The Sukanya Samriddhi account falls under the exempt-exempt-exempt category as per the Income Tax Act. This means, you not only get a tax deduction of up to Rs. 1.5 lakhs under Section 80C, the interest earned and the maturity amount are also tax-free.
Can I open the account in the name of my NRI child?
SSA is meant to cover only those children whose parents are resident Indians at the time of account opening and stay as such till maturity or the closure. If you change your residential status, your account will be considered closed. In addition, you will be given no interest as soon as you turn NRI.
Why is SSY a good investment option for a girl child?
Sukanya Samriddhi Yojana offers high and stable interest rates set by the government. It is an excellent investment choice when saving a corpus for your daughter is your priority. You can start with as low as Rs. 250 and invest a maximum of Rs. 1.5 lakhs.
How many years should I keep depositing in the Sukanya Samriddhi Yojana Scheme?
To keep the account active, you need to continue making deposits for a period of 15 years. From there onwards till the time the account turns 21, you don’t have to make any contributions.
Are partial withdrawals allowed under the SSY scheme?
Partial withdrawals are allowed only when the girl child turns 18 or on certain humanitarian grounds.
Can both parents open an SSY account each for their daughter?
No, only one parent or legal guardian of the child can open an account in the child’s name before she turns 10. Hence, dual accounts are not allowed.
Is DakPay necessary to operate the Sukanya Samriddhi Account?

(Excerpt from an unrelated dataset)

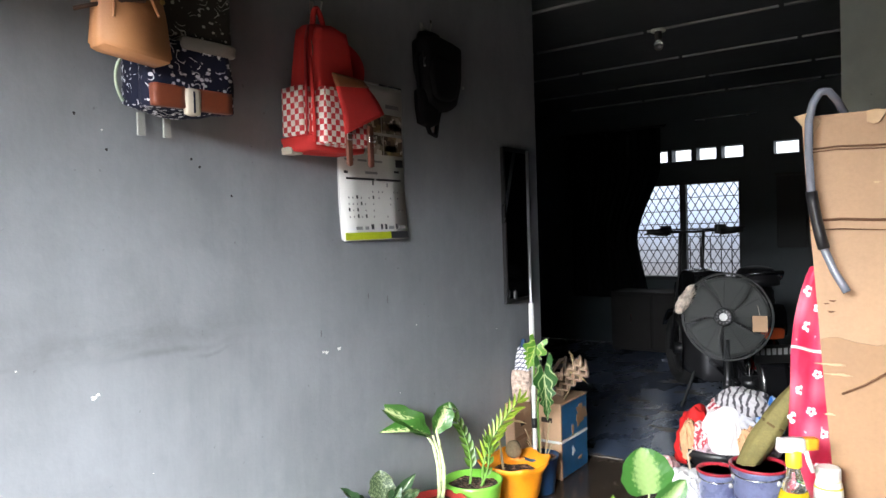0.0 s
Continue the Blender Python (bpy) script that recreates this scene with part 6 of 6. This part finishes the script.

No, DakPay is not necessary to operate a Sukanya Samriddhi Yojana (SSY) account. The SSY account can be operated through participating banks and post offices where the account was opened.
Do we need to have an IPPB account to transfer funds to the Sukanya Samriddhi Account?
An IPPB account is not required to transfer funds to the Sukanya Samriddhi Account; transfers can be made from any bank account.